===== Source data =====

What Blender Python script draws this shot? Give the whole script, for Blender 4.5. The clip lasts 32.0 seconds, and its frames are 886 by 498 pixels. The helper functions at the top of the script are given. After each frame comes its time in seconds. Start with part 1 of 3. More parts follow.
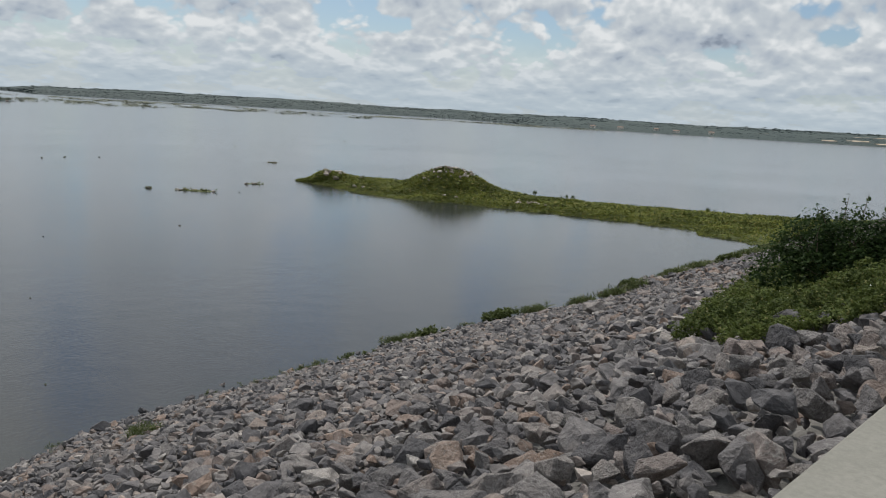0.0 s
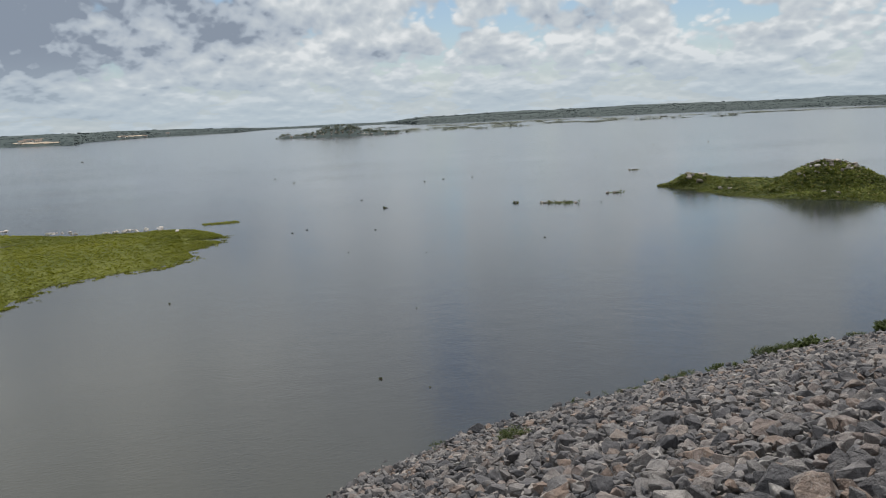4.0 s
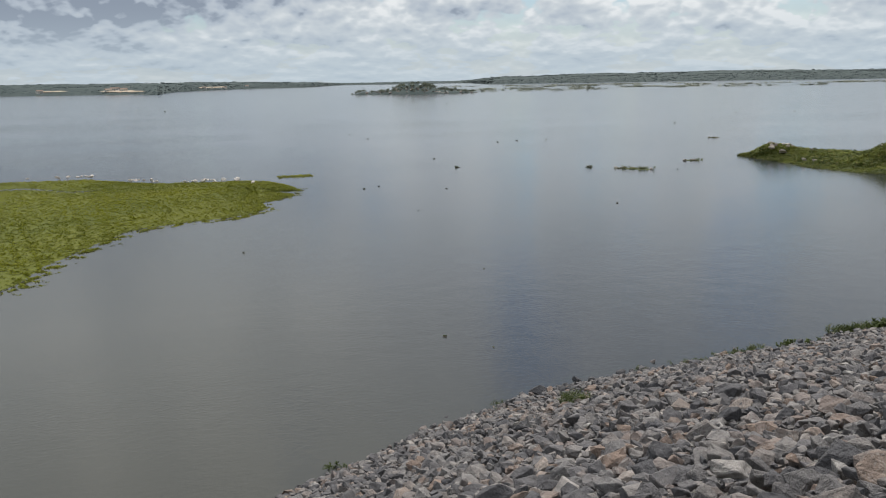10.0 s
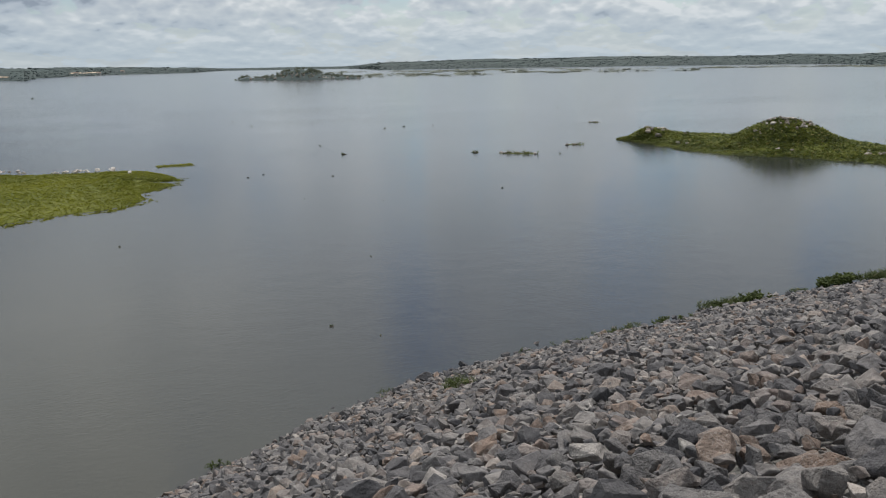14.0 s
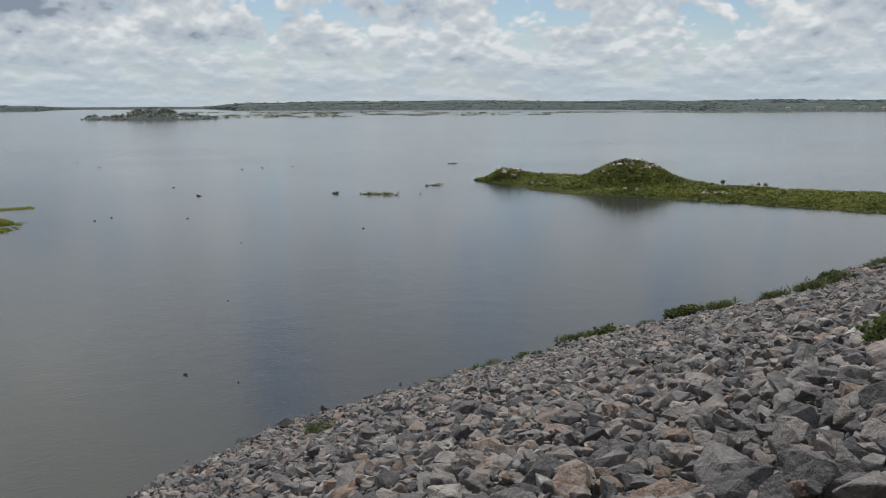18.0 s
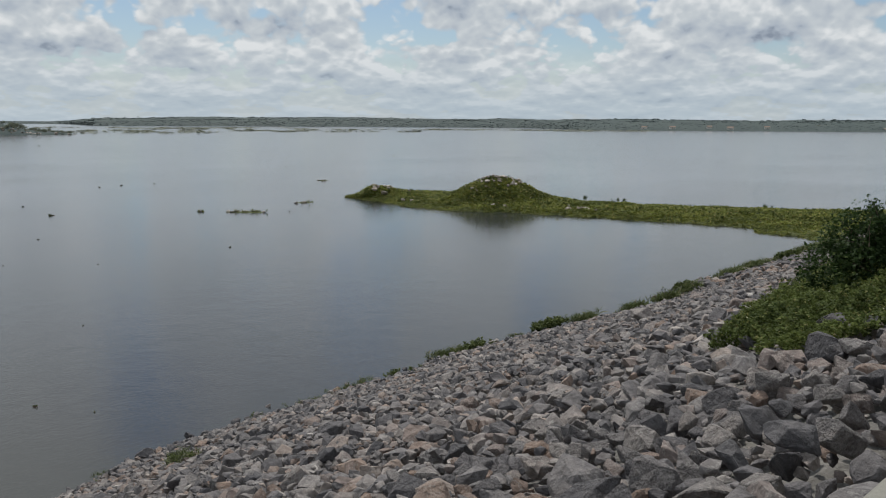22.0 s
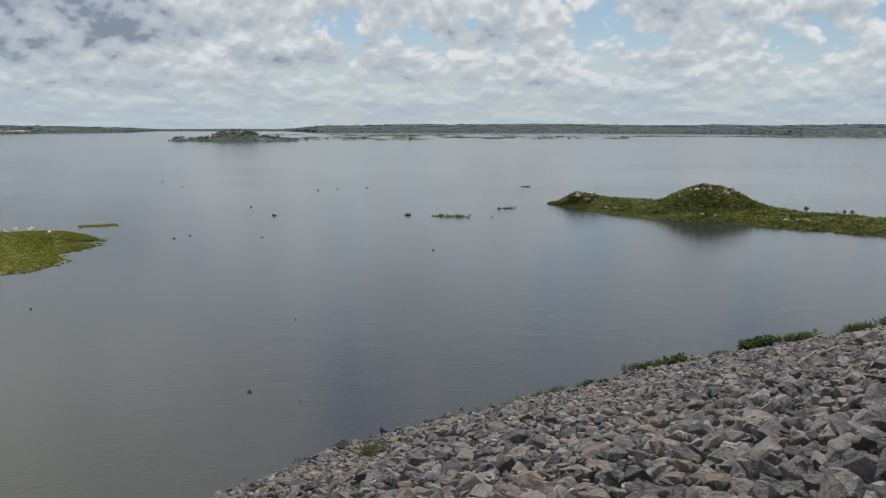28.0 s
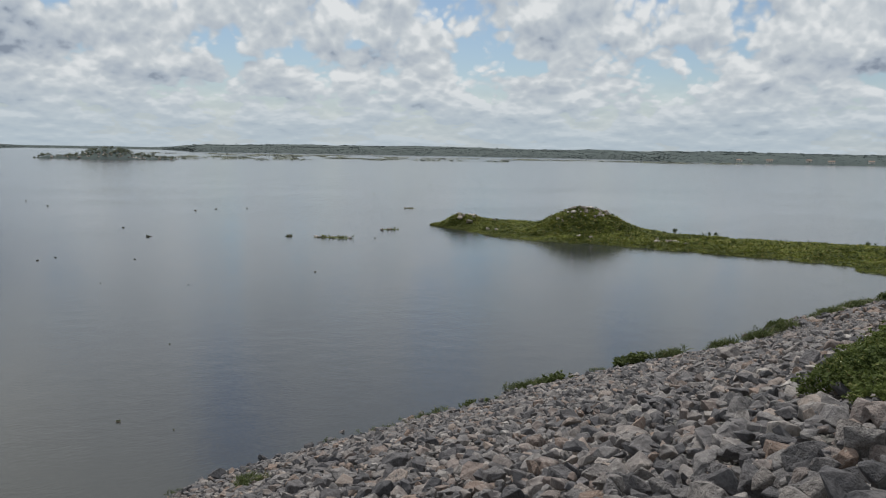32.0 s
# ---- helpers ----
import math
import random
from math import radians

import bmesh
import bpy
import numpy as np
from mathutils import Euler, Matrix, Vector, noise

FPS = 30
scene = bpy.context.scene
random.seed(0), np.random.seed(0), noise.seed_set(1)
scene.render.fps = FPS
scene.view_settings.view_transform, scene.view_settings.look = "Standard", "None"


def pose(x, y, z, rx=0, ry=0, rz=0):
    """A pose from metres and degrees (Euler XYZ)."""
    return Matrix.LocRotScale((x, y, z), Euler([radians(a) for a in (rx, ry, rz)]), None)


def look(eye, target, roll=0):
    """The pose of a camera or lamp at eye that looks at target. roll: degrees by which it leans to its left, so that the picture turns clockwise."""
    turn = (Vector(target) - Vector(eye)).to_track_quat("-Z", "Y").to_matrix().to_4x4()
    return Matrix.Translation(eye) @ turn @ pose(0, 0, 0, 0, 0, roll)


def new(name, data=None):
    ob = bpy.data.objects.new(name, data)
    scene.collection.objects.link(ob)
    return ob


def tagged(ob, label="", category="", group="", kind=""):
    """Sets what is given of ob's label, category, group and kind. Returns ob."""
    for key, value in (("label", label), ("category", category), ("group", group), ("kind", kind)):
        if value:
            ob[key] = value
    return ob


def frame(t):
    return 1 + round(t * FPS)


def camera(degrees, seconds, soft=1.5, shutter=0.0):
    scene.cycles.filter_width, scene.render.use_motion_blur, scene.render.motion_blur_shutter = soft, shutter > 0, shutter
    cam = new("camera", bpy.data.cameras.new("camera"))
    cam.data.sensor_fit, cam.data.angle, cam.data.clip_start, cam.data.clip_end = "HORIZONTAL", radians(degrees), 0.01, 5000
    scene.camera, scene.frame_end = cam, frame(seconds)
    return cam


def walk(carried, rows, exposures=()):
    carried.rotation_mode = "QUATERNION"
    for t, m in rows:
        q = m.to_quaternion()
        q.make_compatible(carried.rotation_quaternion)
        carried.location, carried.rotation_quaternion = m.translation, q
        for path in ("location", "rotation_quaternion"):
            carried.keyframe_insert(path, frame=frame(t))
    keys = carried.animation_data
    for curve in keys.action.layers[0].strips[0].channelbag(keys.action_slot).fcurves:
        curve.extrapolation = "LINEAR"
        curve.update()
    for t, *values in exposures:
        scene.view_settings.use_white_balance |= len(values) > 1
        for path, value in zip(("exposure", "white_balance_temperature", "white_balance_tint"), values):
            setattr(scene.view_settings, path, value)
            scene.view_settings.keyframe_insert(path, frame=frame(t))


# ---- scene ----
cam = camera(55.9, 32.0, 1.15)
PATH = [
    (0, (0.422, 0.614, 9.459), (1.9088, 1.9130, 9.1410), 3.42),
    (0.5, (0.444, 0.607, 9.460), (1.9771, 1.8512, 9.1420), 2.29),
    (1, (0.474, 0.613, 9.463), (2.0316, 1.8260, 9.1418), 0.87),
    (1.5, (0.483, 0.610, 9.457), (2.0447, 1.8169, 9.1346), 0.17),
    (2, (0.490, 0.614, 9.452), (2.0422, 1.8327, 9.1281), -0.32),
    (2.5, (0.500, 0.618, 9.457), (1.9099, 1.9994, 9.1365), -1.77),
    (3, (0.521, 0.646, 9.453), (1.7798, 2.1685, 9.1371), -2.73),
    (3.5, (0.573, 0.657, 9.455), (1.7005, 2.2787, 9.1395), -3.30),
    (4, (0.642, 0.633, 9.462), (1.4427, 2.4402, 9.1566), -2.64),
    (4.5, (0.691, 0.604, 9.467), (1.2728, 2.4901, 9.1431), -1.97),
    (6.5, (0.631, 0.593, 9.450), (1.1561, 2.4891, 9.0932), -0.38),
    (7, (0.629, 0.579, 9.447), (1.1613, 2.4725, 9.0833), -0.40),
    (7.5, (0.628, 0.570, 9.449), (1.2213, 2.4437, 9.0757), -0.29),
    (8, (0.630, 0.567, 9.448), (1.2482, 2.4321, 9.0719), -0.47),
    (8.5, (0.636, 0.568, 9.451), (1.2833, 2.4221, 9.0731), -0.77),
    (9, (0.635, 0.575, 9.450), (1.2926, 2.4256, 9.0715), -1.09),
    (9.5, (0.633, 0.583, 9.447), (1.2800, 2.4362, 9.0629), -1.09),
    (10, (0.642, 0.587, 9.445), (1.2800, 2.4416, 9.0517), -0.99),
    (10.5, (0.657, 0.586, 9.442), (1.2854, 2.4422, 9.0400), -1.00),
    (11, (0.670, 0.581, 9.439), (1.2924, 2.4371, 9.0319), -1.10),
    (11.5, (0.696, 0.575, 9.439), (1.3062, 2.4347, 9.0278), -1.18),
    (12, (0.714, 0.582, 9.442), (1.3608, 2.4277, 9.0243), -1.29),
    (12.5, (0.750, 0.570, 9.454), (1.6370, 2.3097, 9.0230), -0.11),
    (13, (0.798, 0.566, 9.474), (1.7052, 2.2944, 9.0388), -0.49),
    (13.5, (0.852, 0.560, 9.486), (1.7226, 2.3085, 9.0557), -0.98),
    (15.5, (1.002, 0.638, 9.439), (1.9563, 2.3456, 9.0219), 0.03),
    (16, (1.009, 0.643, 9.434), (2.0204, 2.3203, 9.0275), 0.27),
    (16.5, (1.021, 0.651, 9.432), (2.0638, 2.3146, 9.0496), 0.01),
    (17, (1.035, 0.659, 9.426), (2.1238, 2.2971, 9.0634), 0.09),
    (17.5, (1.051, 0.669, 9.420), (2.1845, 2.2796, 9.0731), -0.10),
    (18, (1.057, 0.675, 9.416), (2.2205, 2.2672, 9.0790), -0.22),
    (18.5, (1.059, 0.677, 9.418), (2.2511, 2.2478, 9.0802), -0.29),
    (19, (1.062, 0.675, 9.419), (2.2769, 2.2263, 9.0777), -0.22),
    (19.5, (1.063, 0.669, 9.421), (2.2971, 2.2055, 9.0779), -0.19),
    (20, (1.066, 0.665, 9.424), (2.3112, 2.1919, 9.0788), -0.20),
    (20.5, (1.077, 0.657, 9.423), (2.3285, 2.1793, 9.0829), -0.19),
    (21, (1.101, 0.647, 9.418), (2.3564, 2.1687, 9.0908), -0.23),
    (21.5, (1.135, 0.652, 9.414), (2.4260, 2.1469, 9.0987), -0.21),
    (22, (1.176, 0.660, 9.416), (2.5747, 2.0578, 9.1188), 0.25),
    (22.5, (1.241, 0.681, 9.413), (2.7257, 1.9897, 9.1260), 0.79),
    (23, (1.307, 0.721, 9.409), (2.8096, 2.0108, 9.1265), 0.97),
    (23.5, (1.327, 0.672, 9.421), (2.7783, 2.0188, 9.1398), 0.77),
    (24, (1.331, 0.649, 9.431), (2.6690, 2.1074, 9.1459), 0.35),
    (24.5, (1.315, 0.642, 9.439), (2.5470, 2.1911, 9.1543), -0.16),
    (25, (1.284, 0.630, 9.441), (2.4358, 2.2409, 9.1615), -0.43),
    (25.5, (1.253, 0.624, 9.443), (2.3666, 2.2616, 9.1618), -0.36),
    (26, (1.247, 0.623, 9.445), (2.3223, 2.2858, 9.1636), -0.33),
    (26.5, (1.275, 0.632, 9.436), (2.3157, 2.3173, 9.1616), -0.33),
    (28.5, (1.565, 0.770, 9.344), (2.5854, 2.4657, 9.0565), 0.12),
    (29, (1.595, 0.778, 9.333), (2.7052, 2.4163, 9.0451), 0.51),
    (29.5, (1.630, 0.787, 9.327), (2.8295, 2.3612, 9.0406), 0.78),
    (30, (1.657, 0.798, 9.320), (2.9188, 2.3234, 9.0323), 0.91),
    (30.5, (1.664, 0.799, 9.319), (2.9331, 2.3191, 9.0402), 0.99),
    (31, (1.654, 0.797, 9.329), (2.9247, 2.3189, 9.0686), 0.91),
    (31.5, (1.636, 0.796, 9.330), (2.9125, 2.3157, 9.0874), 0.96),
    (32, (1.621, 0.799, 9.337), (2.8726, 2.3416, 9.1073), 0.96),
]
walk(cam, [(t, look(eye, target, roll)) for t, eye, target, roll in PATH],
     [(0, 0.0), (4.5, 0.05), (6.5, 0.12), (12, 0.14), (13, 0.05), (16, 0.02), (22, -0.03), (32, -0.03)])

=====

Written problem:
Set the lines above down again, word for word, from the first through the one containing "of a camera"; pictures excluded.

Correct response:
What Blender Python script draws this shot? Give the whole script, for Blender 4.5. The clip lasts 32.0 seconds, and its frames are 886 by 498 pixels. The helper functions at the top of the script are given. After each frame comes its time in seconds. Start with part 1 of 3. More parts follow.
0.0 s
4.0 s
10.0 s
14.0 s
18.0 s
22.0 s
28.0 s
32.0 s
# ---- helpers ----
import math
import random
from math import radians

import bmesh
import bpy
import numpy as np
from mathutils import Euler, Matrix, Vector, noise

FPS = 30
scene = bpy.context.scene
random.seed(0), np.random.seed(0), noise.seed_set(1)
scene.render.fps = FPS
scene.view_settings.view_transform, scene.view_settings.look = "Standard", "None"


def pose(x, y, z, rx=0, ry=0, rz=0):
    """A pose from metres and degrees (Euler XYZ)."""
    return Matrix.LocRotScale((x, y, z), Euler([radians(a) for a in (rx, ry, rz)]), None)


def look(eye, target, roll=0):
    """The pose of a camera or lamp at eye that looks at target. roll: degrees by which it leans to its left, so that the picture turns clockwise."""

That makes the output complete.